Consider this: when your little one starts learning to read and comes to the word cat in a book. She begins to figure out the sounds represented by the letters c – a – t and then very quickly realises that the sounds make up a very familiar word that she has heard and said many times. Thus the instant recognition is quicker and her recall of this word is better as she has the association reading strategy to use: all because the word is in her speaking vocabulary. Imagine now that there are hundreds of words in your child’s vocabulary so by the time learning to read comes along it is plain sailing. That’s what all parents want so BUILD VOCABULARY and you will BUILD A READER.

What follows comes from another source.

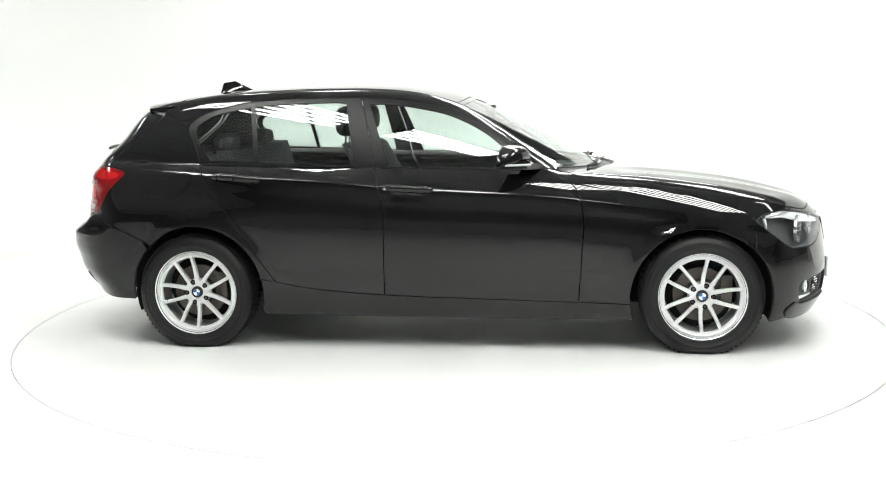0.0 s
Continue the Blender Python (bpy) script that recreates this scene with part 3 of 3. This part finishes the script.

Vocabulary also is very important to reading comprehension. Readers cannot understand what they are reading without knowing what most of the words mean. Therefore the more words a reader knows, the more they are able to understand what they’re reading or listening to.
Talking to and reading to children are the two best way to develop vocabulary. As you introduce new words to your children, keep this in mind:
- Define the word in a child friendly manner: for e.g. ’enormous’ means really really big.
- Relate the word to the child’s life experience, ‘remember the big watermelon we bought in the shop, it was enormous’
- Ask children to develop their own example of ‘enormous’
- Use the word ‘enormous’ often over the next few weeks
Parents please continue to read to your child long past the time they learn to read. The reason is that a parent is the fluent reader and can read vocabulary-rich text that a grade 1 learner is not yet able to read but is able to listen to and understand. Just because your child has starting reading, do not stop reading to him or her.
Conversations are vital for vocabulary development, which in turn is one of the keys to unlocking reading. Are we talking enough to our children or are our hectic driven lifestyles and too much screen time creating an environment with less one on one dialogue between parent and child?
With this in mind consider the following: The consequence of less verbal interaction between adult and child is a child with reduced vocabulary and the consequence of that is a poor reader! No parent wants that so I will say it again, BUILD VOCABULARY and you will BUILD A READER.